È una storia lievitata negli ultimi due anni. La bimba era nata da pochi mesi quando la coppia gay, che conosce le difficoltà della madre, dà la propria disponibilità all’affido. Circa un anno fa, su iniziativa del Centro famiglie e con l’assenso dei genitori della piccola, inizia l’istruttoria, tra colloqui e visite domiciliari, per verificare l’adeguatezza della coppia e le reazioni della bambina. Bilancio positivo. In aprile i servizi sociali ottengono dal giudice tutelare di rendere esecutivo il provvedimento.
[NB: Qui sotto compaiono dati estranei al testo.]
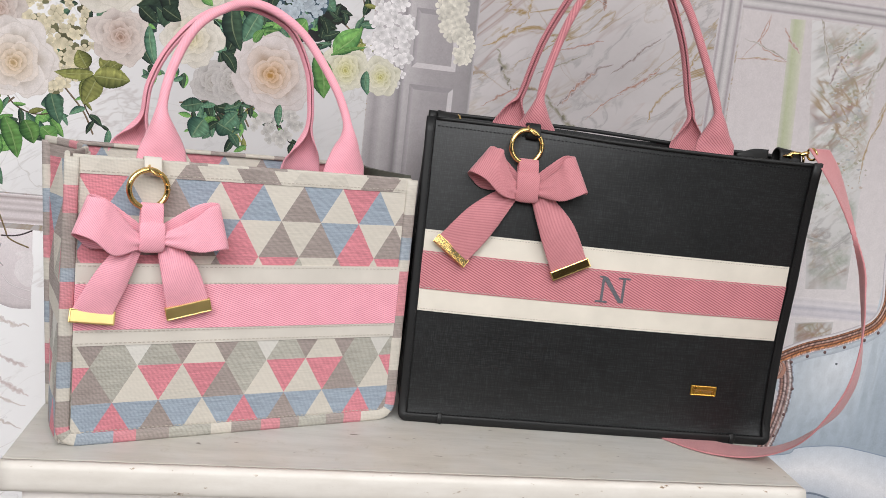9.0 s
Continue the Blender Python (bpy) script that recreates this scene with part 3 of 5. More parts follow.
def marble_veins():
    """Broken brown, slate, ochre and rust strokes across the printed marble."""
    for pts, w, c in LEFT_VEINS + DOOR_VEINS + FINE_VEINS + RIGHT_VEINS + PRINTED_BRANCHES:
        ground = (0.86, 0.845, 0.86) if pts[0][0] < -0.3 else (0.495, 0.475, 0.48) if pts[0][0] < 0.31 else (0.56, 0.54, 0.545)
        tint = ((0.24, 0.23, 0.16), (0.22, 0.17, 0.16), (0.34, 0.24, 0.09), (0.36, 0.18, 0.12))[c]
        w = 1.5 * w if pts[0][0] < 0.31 else w
        if pts[0][0] < -0.3:
            tint = blend(tint, ground, 0.62)
        path = [(p[0] + random.uniform(-1, 1) * w * 0.18, p[1] + random.uniform(-1, 1) * w * 0.18) for p in spline(pts, 16)]
        n = 40
        q = spline(path, n)
        rows, cols = [], []
        for i, p in enumerate(q):
            t = q[min(i + 1, n)] - q[max(i - 1, 0)]
            t = t / (np.linalg.norm(t) + 1e-9)
            side = np.array((-t[1], t[0]))
            k = w * (0.35 + 0.65 * abs(noise.noise((p[0] * 160, p[1] * 160, 3.0))) * 2) * math.sin(math.pi * (0.06 + 0.88 * i / n))
            rows.append([tuple(p + side * k * s) for s in (-0.5, -0.2, 0.05, 0.22, 0.5)])
            f = [min(1, max(0, 0.95 + 1.3 * noise.noise((p[0] * 300, p[1] * 300, s)))) for s in (1.0, 5.0, 9.0)]
            cols.append([ground] + [blend(ground, tint, x * y) for x, y in zip(f, (0.6, 1.0, 0.5))] + [ground])
        printed("printed_vein", [patch_grid(rows, cols)])
    dots = []
    for k in range(150):
        f = random.random()
        x, z = 0.490 + 0.030 * f + random.gauss(0, 0.016), 0.480 - 0.20 * f + random.gauss(0, 0.010)
        r, turn = random.uniform(0.0012, 0.0034), random.uniform(0, 3)
        tint = blend(random.choice(((0.25, 0.26, 0.16), (0.32, 0.36, 0.38), (0.36, 0.25, 0.15), (0.42, 0.44, 0.34))), (0.62, 0.60, 0.60), random.uniform(0.1, 0.6))
        dots.append(flat([(x + r * random.uniform(0.5, 1.3) * math.cos(turn + math.tau * q / 7), z + 0.6 * r * random.uniform(0.5, 1.3) * math.sin(turn + math.tau * q / 7)) for q in range(7)], tint))
    printed("printed_tree_leaves", dots)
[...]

Che viene impugnato dalla Procura minorile di Bologna: «Nulla a che fare con il tema dell’orientamento sessuale — precisa il responsabile Ugo Pastore —: volevamo capire se era stata data priorità a coppie con figli, come dice la legge». Dubbi spazzati via dalla sentenza del Tribunale dei minori.
Ora è il tempo dei commenti. E delle vecchie ferite. Per il sindaco di Parma, Federico Pizzarotti, «la cosa importante è il bene della piccola». Di cauta apertura, e per certi versi inaspettato, il giudizio del vicario della Curia bolognese, Giovanni Silvagni: «Siamo davanti a un caso concreto, il tema non è la condizione omosessuale. I giudici hanno il dovere di tutelare il bene dei minori e si presume che lo abbiano fatto». Per Michela Vittoria Brambilla, presidente della commissione bicamerale per l’infanzia, «no alle ideologie, si pensi alla piccola». Sparano a zero Carlo Giovanardi e Paola Binetti: «Disprezzo e torto alle famiglie tradizionali». Poi Lega e Fratelli d’Italia (interrogazione parlamentare di Giorgia Meloni al Guardasigilli). Esultano le comunità gay. E il deputato di Sel Alessandro Zanda: «Ci vuole una legge, è ora che milioni di omosessuali escano dall’anonimato giuridico».